### Task prompt:
Please set down exactly the lines of the listing below from the line containing "Continue the Blender" through the line containing "cut banana stump", both lines included, leaving out all other lines.

########################################

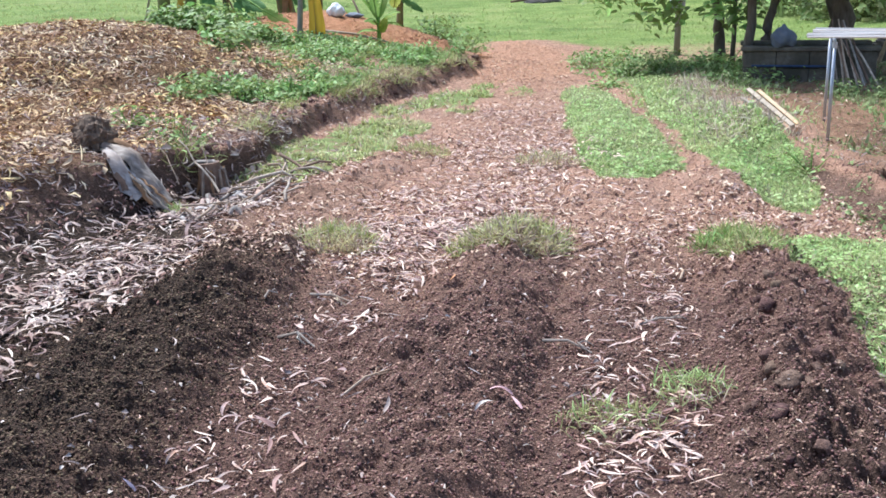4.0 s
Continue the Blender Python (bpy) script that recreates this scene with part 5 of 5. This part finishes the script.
stub = base("cut_stump", -2.12, 6.98, -0.06)
part("body", tube([(0, 0, -0.05), (-0.01, 0, 0.12), (-0.02, 0, 0.24)], [0.10, 0.085, 0.075], 12, True, 0.08, random.Random(3)), M_BROWNSTICK, stub)
for i in range(9):
    a = i * 0.7
    part("fibre", tube([(0.085 * math.cos(a), 0.085 * math.sin(a), 0.2), (0.1 * math.cos(a), 0.1 * math.sin(a), 0.08), (0.15 * math.cos(a + 0.2), 0.15 * math.sin(a + 0.2), -0.02)], [0.01, 0.012, 0.005], 5), M_DRYLEAF if i % 2 else M_SHEATH, stub)
part("flap", strap([(-0.2, 0.0, 0.19), (-0.1, 0, 0.25), (0.02, 0, 0.25), (0.09, 0.01, 0.17)], 0.05, 0.008, 0.2, 4), M_SHEATH, stub, "pale dry flap")
tagged(stub, "short cut banana stump with shredded fibres", "stump")


def stick(points, rad, label, material=None, group="sticks in the trough", lift=True):
    pts = []
    for x, y, dz in points:
        pts.append((x, y, (float(height(x, y)) if lift else 0) + rad * 0.8 + dz))
    n = len(pts)
    ob = part("stick", tube(pts, [rad * (1.1 - 0.5 * i / (n - 1)) for i in range(n)], 7, True, 0.1, random.Random(int(abs(points[0][0]) * 1000))), material or M_STICK, smooth_faces=True)
    return tagged(ob, label, "stick", group)


stick([(-4.3, 7.6, 0.05), (-3.9, 7.1, 0.12), (-3.5, 6.55, 0.07), (-3.22, 6.22, 0.0)], 0.022, "long pale bent stick lying on the bank", group="")
stick([(-2.98, 15.5, 0.02), (-2.4, 15.52, 0.02), (-1.9, 15.54, 0.02)], 0.022, "long pale stick lying on the clay heap", group="")
r = random.Random(21)
for i in range(26):
    cy = r.uniform(6.2, 7.7)
    cx = max(r.uniform(-2.3, -1.45), float(foot_x(cy)) + r.uniform(0.12, 0.5))
    a, ln = r.uniform(-1.5, 1.5), r.uniform(0.12, 0.42)
    dx, dy = math.cos(a) * ln / 2, math.sin(a) * ln / 2
    up = r.choice((0.0, 0.02, 0.06, 0.14, 0.2)) * ln * 2
    u2 = r.choice((0.0, 0.0, 0.03, 0.1)) * ln * 2
    stick([(cx - dx, cy - dy, up), (cx - dx * 0.3 + r.uniform(-0.03, 0.03), cy - dy * 0.3, up * 0.65 + 0.03), (cx + dx * 0.4 + r.uniform(-0.03, 0.03), cy + dy * 0.4, u2 * 0.6 + 0.02), (cx + dx, cy + dy, u2)], r.uniform(0.004, 0.012), "pale weathered stick in a tangle", M_STICK if r.random() < 0.75 else M_BROWNSTICK)
r = random.Random(43)
for p, q, rad in (((-2.34, 6.98, 0.34), (-2.0, 6.7, 0.03), 0.008), ((-2.2, 7.02, 0.29), (-2.06, 6.84, 0.02), 0.005), ((-2.5, 6.95, 0.36), (-2.28, 6.72, 0.08), 0.004)):
    bow = [Vector(p).lerp(Vector(q), k / 5) + Vector((r.uniform(-1, 1), r.uniform(-1, 1), r.uniform(-0.4, 1))) * (0.025 if 0 < k < 5 else 0) for k in range(6)]
    tagged(part("stick", tube(bow, [rad * (0.6 + 0.1 * k) for k in range(6)], 6), M_STICK), "thin crooked stick leaning against the stump", "stick", "sticks in the trough")
for p, q, rad in (((-1.95, 7.05), (-1.6, 7.2), 0.016), ((-1.78, 6.55), (-1.62, 7.2), 0.013), ((-1.5, 6.5), (-1.58, 7.2), 0.011), ((-2.0, 6.7), (-1.85, 6.95), 0.012), ((-1.7, 7.4), (-1.35, 7.3), 0.012), ((-1.95, 6.0), (-1.9, 6.6), 0.010)):
    mids = [(p[0] + (q[0] - p[0]) * k / 4 + (r.uniform(-0.03, 0.03) if 0 < k < 4 else 0), p[1] + (q[1] - p[1]) * k / 4 + (r.uniform(-0.03, 0.03) if 0 < k < 4 else 0), 0.02 + 0.035 * math.sin(math.pi * k / 4)) for k in range(5)]
    stick(mids, rad, "thick pale crooked branch in a tangle")
for p, q, rad in (((-2.95, 17.0), (-2.5, 16.9), 0.018), ((-5.9, 17.0), (-6.25, 17.3), 0.018), ((-5.2, 18.0), (-4.75, 18.0), 0.018)):
    z = float(height(*p))
    ob = part("stake", tube([(p[0], p[1], z + 0.7), ((p[0] + q[0]) / 2, (p[1] + q[1]) / 2, z + 0.38), (q[0], q[1], float(height(*q)) - 0.03)], rad, 7), M_STICK)
    tagged(ob, "bare stake leaning among the banana plants", "stake", "stakes among the banana plants")

# roots hanging from the cut face of the bank
n = 1500
y = RNG.uniform(5.5, 15.5, n)
x = foot_x(y) - RNG.uniform(0.02, 0.2, n)
z = height(x, y)
m = turned(n, np.stack([np.full(n, 0.7), np.full(n, -0.3), np.full(n, -0.75)], -1), (0.04, 0.16), 0.3)
merged("root_fringe", [blade(0.5, 0.02), blade(1.0, 0.015)], RNG.integers(0, 2, n), m, np.stack([x, y, z + 0.01], -1), M_BROWNSTICK, "fine roots hanging from the cut bank", "roots")


# ---------------------------------------------------------------- single leaves and twigs on the near soil
def leaf_mesh(i, material):
    v, f = SICKLES[i % len(SICKLES)]
    return mesh_of("leaf", v, f, material, True)


LEAF_MESHES = [leaf_mesh(i, M_LEAF) for i in range(8)]


def lay_leaf(x, y, size, turn, k, label, me=None, tilt=8.0, group="fallen leaves on the soil"):
    ob = new("fallen_leaf", me or LEAF_MESHES[k % 8])
    up = Vector(normals(np.array([x]), np.array([y]), 0.08)[0])
    ahead = Vector((math.cos(radians(turn)), math.sin(radians(turn)), 0))
    ahead = (ahead - up * ahead.dot(up)).normalized()
    basis = Matrix((ahead, up.cross(ahead), up)).transposed().to_4x4()
    ob.matrix_basis = Matrix.Translation((x, y, float(height(x, y)) + 0.01)) @ basis @ pose(0, 0, 0, tilt * math.sin(k * 2.2), tilt * math.cos(k * 1.3), 0) @ Matrix.Scale(size, 4)
    return tagged(ob, label, "leaf", group)


PINKMESH, ORANGEMESH = leaf_mesh(4, M_PINK), leaf_mesh(1, M_ORANGE)
lay_leaf(-0.035, 3.25, 0.13, 38, 4, "pinkish dry leaf lying on dark soil", PINKMESH)
lay_leaf(0.02, 3.27, 0.09, 130, 2, "small pinkish dry leaf crossing another", PINKMESH)
lay_leaf(-0.28, 4.5, 0.09, 80, 1, "orange-brown leaf on the ridge edge", ORANGEMESH)
PURPLEMESH = leaf_mesh(4, M_PURPLE)
lay_leaf(-1.52, 2.58, 0.2, -30, 3, "curled purple-grey dead leaf on dark soil", PURPLEMESH)
lay_leaf(-1.5, 2.52, 0.14, 20, 2, "curled purple-grey dead leaf on dark soil", PURPLEMESH)
lay_leaf(-1.12, 2.66, 0.08, 160, 3, "small purple-grey dead leaf on the ridge", PURPLEMESH)
lay_leaf(0.1, 2.47, 0.12, 120, 3, "pinkish leaf on trodden soil", PINKMESH)
lay_leaf(0.55, 3.02, 0.2, -70, 3, "large pale curled leaf among the litter")
lay_leaf(0.5, 3.06, 0.17, 20, 2, "large pale curled leaf among the litter")
lay_leaf(0.44, 2.98, 0.18, 200, 5, "large pale curled leaf among the litter")
lay_leaf(-0.57, 3.44, 0.11, 32, 0, "pale dry leaf beside a twig on soil")
lay_leaf(-0.48, 3.51, 0.09, 40, 6, "pale narrow dry leaf beside a twig")
lay_leaf(0.78, 5.35, 0.07, 75, 4, "pale dry leaf on the trodden path")
lay_leaf(0.68, 4.45, 0.05, 120, 4, "small pale dry leaf on the soil")
lay_leaf(-0.73, 4.25, 0.07, 70, 4, "pale crescent leaf in the furrow")
lay_leaf(-1.3, 3.6, 0.08, 140, 3, "curved tan leaf on the dark ridge")
r = random.Random(33)
for i in range(110):
    k = r.random()
    if k < 0.5:
        y = r.uniform(2.3, 3.6)
        x = -0.88 + r.gauss(0, 0.16)
    elif k < 0.92:
        y = r.uniform(2.6, 4.3)
        x = float(along(y, (2.4, 0.3), (3, 0.42), (3.5, 0.46), (4.3, 0.55))) + r.gauss(0, 0.14)
    else:
        y = r.uniform(2.4, 4.6)
        x = r.uniform(-1.7, 1.2)
    lay_leaf(x, y, r.uniform(0.03, 0.10), r.uniform(0, 360), r.randrange(8), "pale curled dry leaf on dark soil")


def twig(x, y, turn, length, rad, label, forks=2):
    rr = random.Random(int(x * 1000) + int(y * 77))
    m = pose(x, y, 0, 0, 0, turn)

    def on(u, v, dz):
        q = m @ Vector((u, v, 0))
        return q.x, q.y, float(height(q.x, q.y)) + dz
    pieces = [tube([on(-length / 2, 0, 0.012), on(0, 0.02 * length, 0.03), on(length / 2, -0.02, 0.012)], [rad, rad * 0.9, rad * 0.5], 6)]
    for i in range(forks):
        u = rr.uniform(-0.2, 0.3) * length
        pieces.append(tube([on(u, 0, 0.025), on(u + 0.12 * length, (0.1 + 0.06 * i) * length * (1 if i % 2 else -1), 0.03), on(u + 0.28 * length, 0.16 * length * (1 if i % 2 else -1), 0.012)], [rad * 0.6, rad * 0.5, rad * 0.3], 5))
    return tagged(part("twig", joined(pieces), M_STICK), label, "twig", "dry twigs on the soil")


twig(-0.88, 3.92, -25, 0.2, 0.007, "forked pale twig on dark soil", 3)
twig(-0.53, 3.47, 30, 0.17, 0.006, "short pale twig with a dry leaf", 2)
twig(-0.84, 4.5, -15, 0.22, 0.007, "forked pale twig in the furrow", 3)
twig(0.22, 3.85, -10, 0.2, 0.006, "thin forked twig at the ridge edge", 2)
twig(0.62, 4.15, 10, 0.2, 0.005, "thin twig among pale leaves", 2)
twig(-1.1, 4.37, 70, 0.08, 0.006, "short dark stub on the ridge", 1)
twig(0.83, 4.85, 60, 0.1, 0.008, "short brown stub on trodden soil", 2)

########################################

### Expected answer:
Continue the Blender Python (bpy) script that recreates this scene with part 5 of 5. This part finishes the script.
stub = base("cut_stump", -2.12, 6.98, -0.06)
part("body", tube([(0, 0, -0.05), (-0.01, 0, 0.12), (-0.02, 0, 0.24)], [0.10, 0.085, 0.075], 12, True, 0.08, random.Random(3)), M_BROWNSTICK, stub)
for i in range(9):
    a = i * 0.7
    part("fibre", tube([(0.085 * math.cos(a), 0.085 * math.sin(a), 0.2), (0.1 * math.cos(a), 0.1 * math.sin(a), 0.08), (0.15 * math.cos(a + 0.2), 0.15 * math.sin(a + 0.2), -0.02)], [0.01, 0.012, 0.005], 5), M_DRYLEAF if i % 2 else M_SHEATH, stub)
part("flap", strap([(-0.2, 0.0, 0.19), (-0.1, 0, 0.25), (0.02, 0, 0.25), (0.09, 0.01, 0.17)], 0.05, 0.008, 0.2, 4), M_SHEATH, stub, "pale dry flap")
tagged(stub, "short cut banana stump with shredded fibres", "stump")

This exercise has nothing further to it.